Summary
noting a pro se plaintiff's filing pursuant to Rule 59(e) that was three days late must be construed as a Rule 60(b) motion
Summary of this case from Jones v. Wells Fargo Bank, N.A.Opinion
No. 2:10 CV 35.
June 17, 2011
OPINION and ORDER
On May 11, 2011, the clerk entered final judgment dismissing this action, pursuant to the court's decision (DE # 17) that a prior dismissal of case 2:08 CV 227 under RULE 41(b) bars plaintiff Amanda Perdue from filing this claim in this court. Plaintiff Perdue has now filed a motion pursuant to FED. R. CIV. P. 59(e), seeking to amend the judgment by reinstating the case against two defendants, Sanjiv John and Panayotis Iatridis. Plaintiff argues that because neither of them was a named defendant in case 2:08 CV 227, the court's dismissal of that case does not bar the present suit against them.
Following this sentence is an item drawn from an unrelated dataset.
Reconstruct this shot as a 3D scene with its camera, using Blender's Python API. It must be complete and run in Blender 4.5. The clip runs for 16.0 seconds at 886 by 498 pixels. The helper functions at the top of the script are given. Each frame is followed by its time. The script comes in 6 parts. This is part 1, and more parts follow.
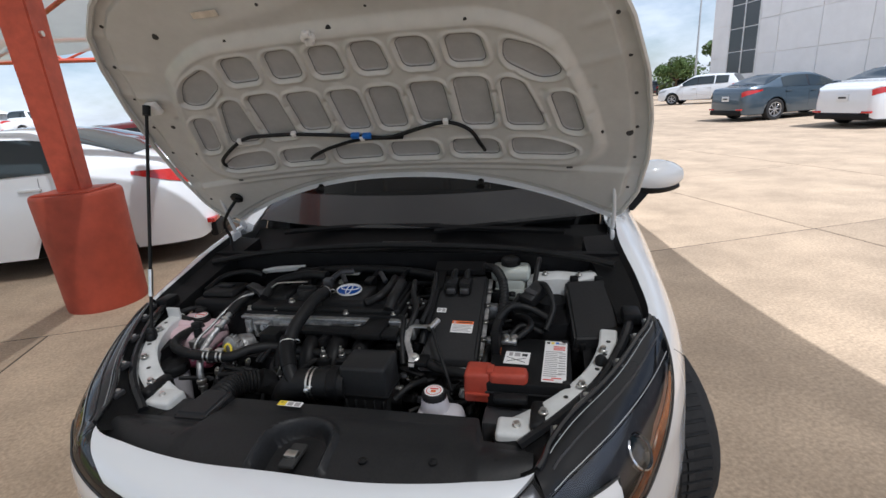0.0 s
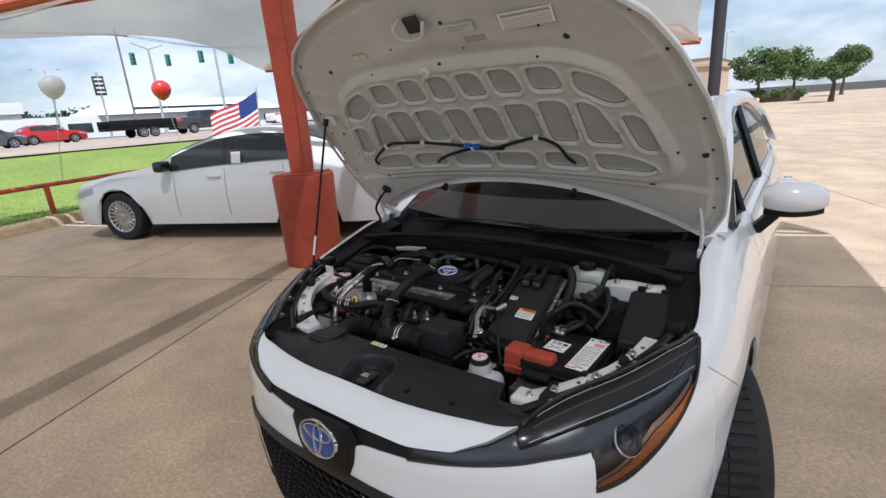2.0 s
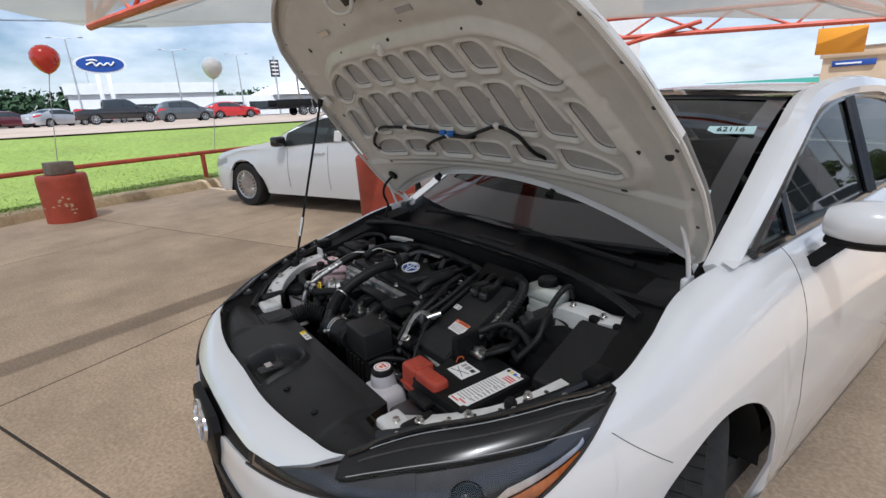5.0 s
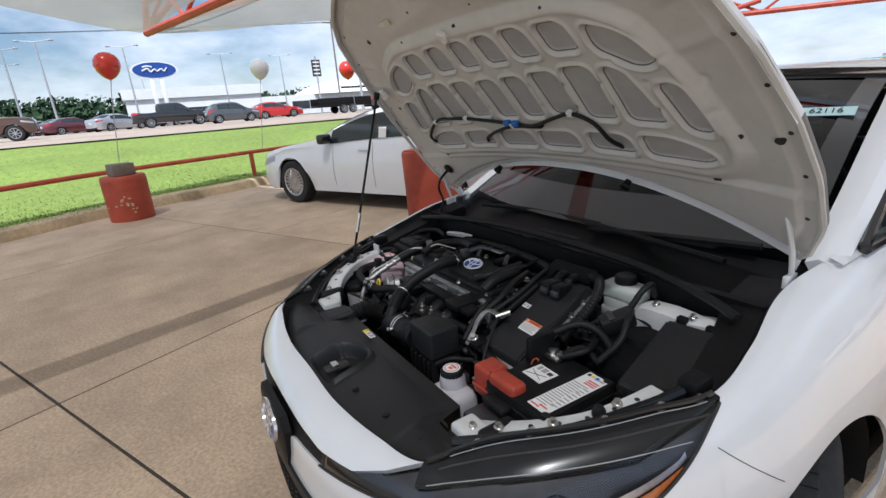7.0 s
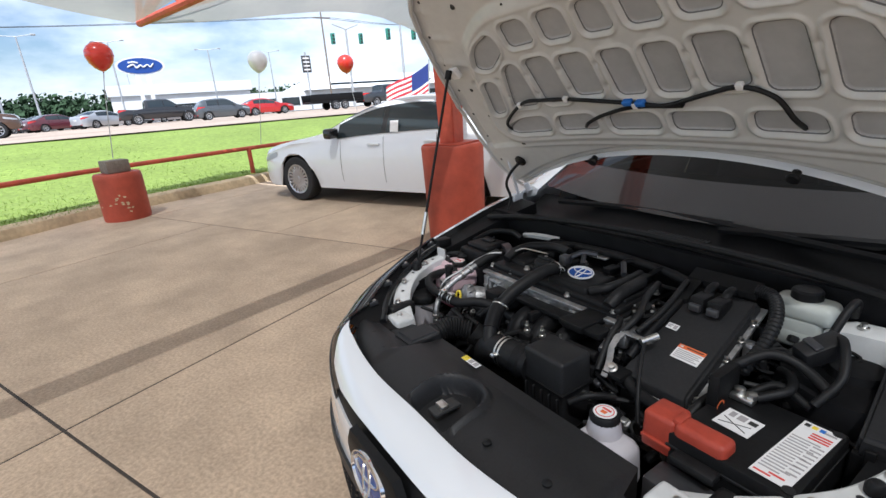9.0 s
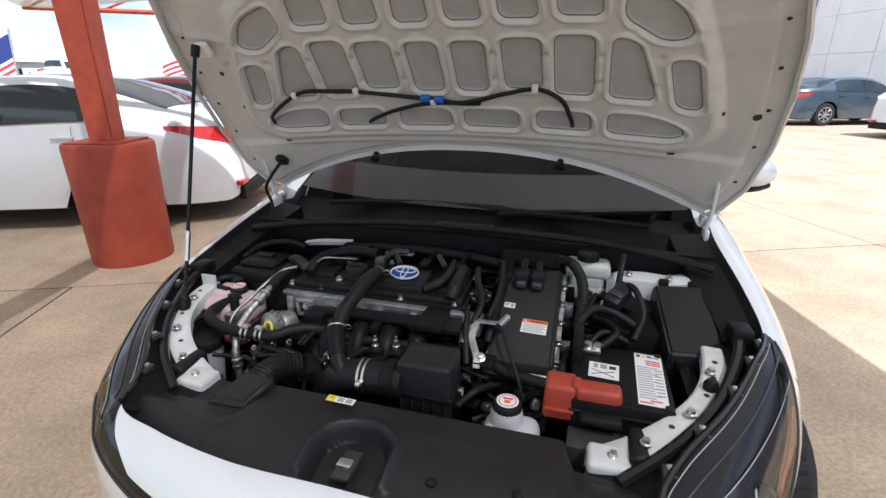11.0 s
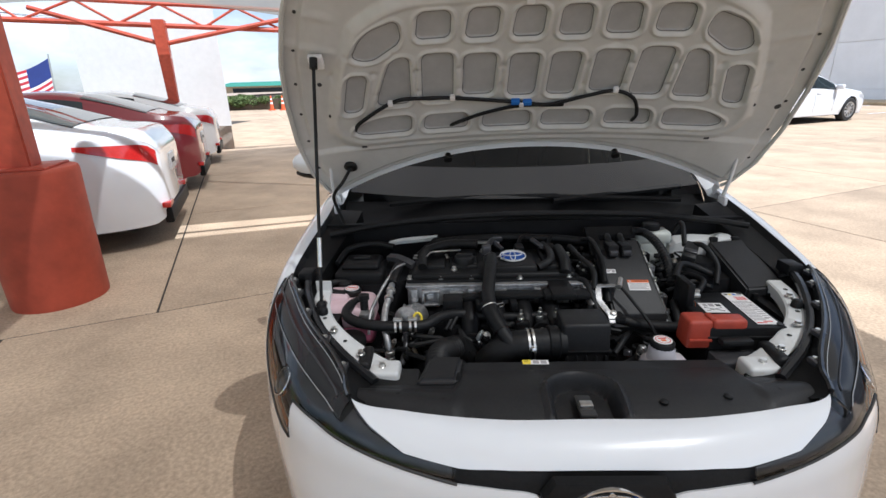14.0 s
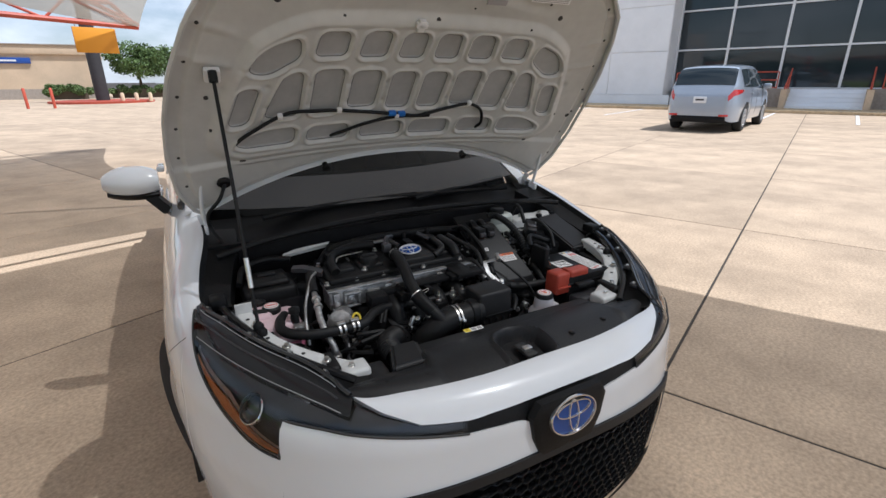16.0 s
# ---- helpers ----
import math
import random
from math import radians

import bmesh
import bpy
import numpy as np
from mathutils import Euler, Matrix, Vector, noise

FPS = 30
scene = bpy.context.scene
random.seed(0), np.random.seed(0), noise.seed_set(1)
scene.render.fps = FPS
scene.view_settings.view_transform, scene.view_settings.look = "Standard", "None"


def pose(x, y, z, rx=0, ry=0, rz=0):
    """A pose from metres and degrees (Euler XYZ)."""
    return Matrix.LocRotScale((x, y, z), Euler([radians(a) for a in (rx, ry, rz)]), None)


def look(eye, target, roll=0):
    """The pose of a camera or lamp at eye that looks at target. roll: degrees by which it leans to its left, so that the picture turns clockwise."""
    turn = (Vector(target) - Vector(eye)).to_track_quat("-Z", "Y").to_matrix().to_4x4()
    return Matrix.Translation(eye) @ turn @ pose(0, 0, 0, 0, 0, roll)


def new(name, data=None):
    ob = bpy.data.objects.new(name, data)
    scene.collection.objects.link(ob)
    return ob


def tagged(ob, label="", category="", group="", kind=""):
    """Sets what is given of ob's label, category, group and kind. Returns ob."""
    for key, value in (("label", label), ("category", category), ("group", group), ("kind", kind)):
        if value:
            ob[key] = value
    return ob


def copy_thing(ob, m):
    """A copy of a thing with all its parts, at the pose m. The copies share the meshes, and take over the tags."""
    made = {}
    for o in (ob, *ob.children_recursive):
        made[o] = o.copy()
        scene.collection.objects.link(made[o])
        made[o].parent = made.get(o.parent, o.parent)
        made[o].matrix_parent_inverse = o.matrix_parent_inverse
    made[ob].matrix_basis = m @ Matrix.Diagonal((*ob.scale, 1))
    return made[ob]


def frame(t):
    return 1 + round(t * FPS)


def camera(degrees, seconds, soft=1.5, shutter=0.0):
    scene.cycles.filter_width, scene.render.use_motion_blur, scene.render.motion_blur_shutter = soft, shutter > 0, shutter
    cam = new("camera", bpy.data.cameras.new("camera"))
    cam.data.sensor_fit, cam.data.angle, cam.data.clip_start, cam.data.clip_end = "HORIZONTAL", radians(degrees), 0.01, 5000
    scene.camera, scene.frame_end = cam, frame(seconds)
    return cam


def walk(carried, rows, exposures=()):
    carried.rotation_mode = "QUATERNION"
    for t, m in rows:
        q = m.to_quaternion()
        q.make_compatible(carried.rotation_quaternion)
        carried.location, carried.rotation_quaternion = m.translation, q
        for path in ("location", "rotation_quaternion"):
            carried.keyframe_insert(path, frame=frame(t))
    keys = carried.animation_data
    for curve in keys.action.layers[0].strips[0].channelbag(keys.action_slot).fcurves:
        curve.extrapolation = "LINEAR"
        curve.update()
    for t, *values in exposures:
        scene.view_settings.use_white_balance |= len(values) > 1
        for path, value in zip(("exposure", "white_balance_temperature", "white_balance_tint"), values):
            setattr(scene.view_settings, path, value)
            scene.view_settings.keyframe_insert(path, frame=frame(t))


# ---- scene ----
cam = camera(86.2, 16.0)
PATH = [
    (0, (0.5329, -0.5299, 1.406), (0.0674, 1.3195, 0.8035), -4.34),
    (0.5, (0.578, -0.5435, 1.3995), (-0.0466, 1.2618, 0.8073), -4.57),
    (1, (0.693, -0.6258, 1.4107), (-0.1186, 1.108, 0.8317), -4.67),
    (1.5, (0.8077, -0.6746, 1.4391), (-0.1871, 0.9666, 0.8761), -4.47),
    (2, (0.9406, -0.6432, 1.4538), (-0.2262, 0.8806, 0.891), -4.05),
    (2.5, (1.0486, -0.5984, 1.4501), (-0.2723, 0.798, 0.8975), -3.79),
    (3, (1.0806, -0.5039, 1.4404), (-0.3515, 0.7784, 0.8883), -3.51),
    (3.5, (1.0657, -0.347, 1.4199), (-0.4243, 0.8667, 0.866), -2.99),
    (4, (1.1027, -0.2343, 1.4126), (-0.3862, 0.9755, 0.8471), -2.59),
    (4.2, (1.1406, -0.192, 1.4134), (-0.3485, 1.0147, 0.8424), -2.4),
    (6.3, (1.3056, -0.0975, 1.4041), (-0.3263, 0.8959, 0.8125), -4.17),
    (6.5, (1.2787, -0.1027, 1.4022), (-0.3547, 0.8879, 0.8098), -4.28),
    (7, (1.1587, -0.1539, 1.4014), (-0.4703, 0.8411, 0.8046), -4.37),
    (7.5, (1.0338, -0.2064, 1.3975), (-0.5925, 0.7908, 0.7969), -4.06),
    (8, (0.907, -0.2047, 1.371), (-0.7186, 0.7893, 0.7634), -3.67),
    (8.5, (0.8131, -0.2189, 1.3693), (-0.8021, 0.7913, 0.7603), -4.14),
    (9, (0.7571, -0.2761, 1.3686), (-0.8474, 0.7496, 0.7575), -4.41),
    (9.5, (0.6611, -0.3595, 1.3797), (-0.6836, 0.9784, 0.7457), -2.14),
    (10, (0.5771, -0.4145, 1.3825), (-0.4588, 1.1646, 0.724), -0.96),
    (10.2, (0.5401, -0.411, 1.3759), (-0.3737, 1.2409, 0.7154), -0.51),
    (12.3, (0.0543, -0.4049, 1.3534), (-0.1786, 1.4654, 0.6842), -1.73),
    (12.5, (0.0284, -0.4188, 1.3433), (-0.1806, 1.4563, 0.6798), -1.87),
    (13, (-0.0196, -0.4676, 1.3479), (-0.1966, 1.4116, 0.6865), -2.28),
    (13.5, (-0.1215, -0.5745, 1.353), (-0.2796, 1.3074, 0.6947), -2.43),
    (14, (-0.2657, -0.6641, 1.3732), (-0.3237, 1.2243, 0.7173), -1.66),
    (14.5, (-0.4168, -0.6656, 1.3909), (-0.2768, 1.2179, 0.7333), -1.04),
    (15, (-0.5409, -0.6648, 1.4006), (-0.0638, 1.161, 0.7383), -0.16),
    (15.5, (-0.6211, -0.6774, 1.418), (0.1373, 1.0473, 0.7469), 0.27),
    (16, (-0.7431, -0.711, 1.4236), (0.1584, 0.9435, 0.7529), -0.37),
]
LIGHT = [(0.0, 0.12), (1.5, 0.10), (2.5, 0.12), (4.0, 0.14), (7.0, 0.14), (8.0, 0.28), (9.0, 0.48), (10.0, 0.52), (12.5, 0.68), (13.5, 0.54), (14.5, 0.23), (16.0, 0.1)]
LIGHT = [(t, stops, 5720, 10) for t, stops in LIGHT]
walk(cam, [(t, look(eye, target, roll)) for t, eye, target, roll in PATH], LIGHT)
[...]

As an initial matter, Perdue's motion is untimely. A motion to alter or amend a judgment "must be filed no later than 28 days after the entry of the judgment." FED. R. CIV. P. 59(e). As stated, the judgment was entered on May 11, 2011, and Perdue filed her Rule 59(e) motion on June 13, 2011. That is 31 days later, which is three days too late. An untimely Rule 59(e) motion must be treated as one made pursuant to Rule 60(b). Kiswani v. Phoenix Sec. Agency, Inc., 584 F.3d 741, 742-43 (7th Cir. 2009).
Although Perdue is an attorney, the court surmises from her conduct in this and her prior case that she may have thought she was entitled to the three additional days provided by FED. R. CIV. P. 6(d). Those three days are tacked on after certain types of service required under FED. R. CIV. P. 5. A judgment is entered by the clerk, and is not one of the items for which service is required by RULE 5, making RULE 6(d) inapplicable.
"The ground for setting aside a judgment under Rule 60(b) must be something that could not have been used to obtain a reversal by means of a direct appeal." Bell v. Eastman Kodak Co., 214 F.3d 798, 801 (7th Cir. 2000); Kiswani, 584 F.3d at 743. Perdue is arguing that the court made a legal error, which does not meet this standard, and instead was a ground for an appeal. Moreover, the court does not believe that Perdue is correct. That is to say, the court does not agree that it erred by dismissing the present action against all defendants.
Perdue's complaint in her prior action, 2:08 CV 227, named several defendants, both individuals and entities. One of the entities was Porter-Starke Services. Sanjiv John and Panayotis Iatridis were not named as individual defendants in the prior action; but in the present case, she alleges that both were employed by Porter-Starke Services, and that each was, at the time of the events outlined in the complaint, "acting within the scope of his employment." (DE # 1 at 3, ¶¶ 9-10.) Employees acting within the scope of their employment are in privity with their employer. See Henry v. Farmer City State Bank, 808 F.2d 1228, 1235 n. 6 (7th Cir. 1986); Martino v. McDonald's System, Inc., 598 F.2d 1079, 1083 n. 7 (7th Cir. 1979); Lambert v. Conrad, 536 F.2d 1183, 1186 (7th Cir. 1976). Therefore, the court's dismissal of Perdue's prior suit against Porter-Starke Services operates equally against John and Iatridis.
Moreover, although Perdue now attempts to backtrack in her motion to amend the judgment, she affirmatively conceded that the identity of parties and their privies was not an issue in her memorandum of law addressing the issue whether the court's prior dismissal bars the present action. (DE # 12 at 8-9.) Her statement now that she "did not address the issue of identity of parties in her brief because the court was already aware of the two complaints, which stated the parties," (DE # 19 at 1, ¶ 4), is simply inconsistent with that concession, and does not provide a reason to relieve her from it.
For the foregoing reasons, plaintiff Perdue's "Motion to Amend Order Under F.R.C.P. 59" (DE # 19) is treated as a motion made pursuant to Fed.R.Civ.P. 60(b), and is DENIED.